0

I need to read many pages from a website and extract all links with class "active" using a regex. This tags can have the class attr BEFORE or AFTER the HREF value.

My code is:

    try:
        p = requests.get(url, timeout=4.0)
    except:
        p = None
    if p and p.content and p.status_code < 400:
        canonical_url = re.search('<a class="active" href="(.*)?"', p.content, flags=re.MULTILINE|re.IGNORECASE|re.DOTALL|re.UNICODE)

but with this regex I can catch only links with class active BEFORE the HREF and not AFTER. Thanks.

  • 2
    Looks like python, you should tag this [tag:python]. Also, don't use regex. [H̸̡̪̯ͨ͊̽̅̾̎Ȩ̬̩̾͛ͪ̈́̀́͘ ̶̧̨̱̹̭̯ͧ̾ͬC̷̙̲̝͖ͭ̏ͥͮ͟Oͮ͏̮̪̝͍M̲̖͊̒ͪͩͬ̚̚͜Ȇ̴̟̟͙̞ͩ͌͝S̨̥̫͎̭ͯ̿̔̀ͅ](https://stackoverflow.com/questions/1732348/regex-match-open-tags-except-xhtml-self-contained-tags) Use BeautifulSoup. – ctwheels Feb 07 '18 at 16:56
  • Thanks for your suggest, but I need to use a regex. – Paul Iulius Feb 07 '18 at 17:06
  • Is there a reason why?
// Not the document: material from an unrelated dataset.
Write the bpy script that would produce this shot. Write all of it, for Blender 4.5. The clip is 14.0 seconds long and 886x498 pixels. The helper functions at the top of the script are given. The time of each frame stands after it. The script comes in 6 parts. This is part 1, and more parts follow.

Also, change `(.*)?` to `([^"]*)` – ctwheels Feb 07 '18 at 17:07
  • trying to understand why you would need to use a regex, could you give us more context around that please. – Haleemur Ali Feb 07 '18 at 17:07
  • If it's a single site, and the structure is known (and regular), pulling out hrefs by using a regular expression is perfectly fine. – KyleFairns Feb 07 '18 at 17:12
  • 1
    I used BS4, but my boss asked me to use regex because BS4 is an overkill to extract a simple link. :) – Paul Iulius Feb 07 '18 at 17:15

1 Answers1

1

Given that the OP specified the following in the comments below the question, regex may be used. Be careful though as regex can easily break when trying to parse HTML.

I used BS4, but my boss asked me to use regex because BS4 is an overkill to extract a simple link

See regex in use here

<a\b(?=[^>]* class="[^"]*(?<=[" ])active[" ])(?=[^>]* href="([^"]*))
  • <a Match this literally
  • \b Assert position as a word boundary
  • (?=[^>]* class="[^"]*(?<=[" ])active[" ]) Positive lookahead ensuring the following is matched.
    • [^>]* Match any character except > any number of times
    • class=" Match this literally
    • [^"]* Match any character except " any number of times
    • (?<=[" ]) Positive lookbehind ensuring what precedes is a character in the set
    • active Match this literally
    • [" ] Match either character in the set
  • (?=[^>]* href="([^"]*)) Positive lookahead ensuring what follows matches
    • [^>]* Match any character except > any number of times
    • href=" Match this literally
    • ([^"]*) Capture any character except " any number of times into capture group 1

Given the following samples, only the first 3 are matched:

<a class="active" href="something">
<a href="something" class="active">
<a href="something" class="another-class active some-other-class">

<a class="inactive" href="something">
<a not-class="active" href="something">
<a class="active" not-href="something">
ctwheels
  • 21,901
  • 9
  • 42
  • 77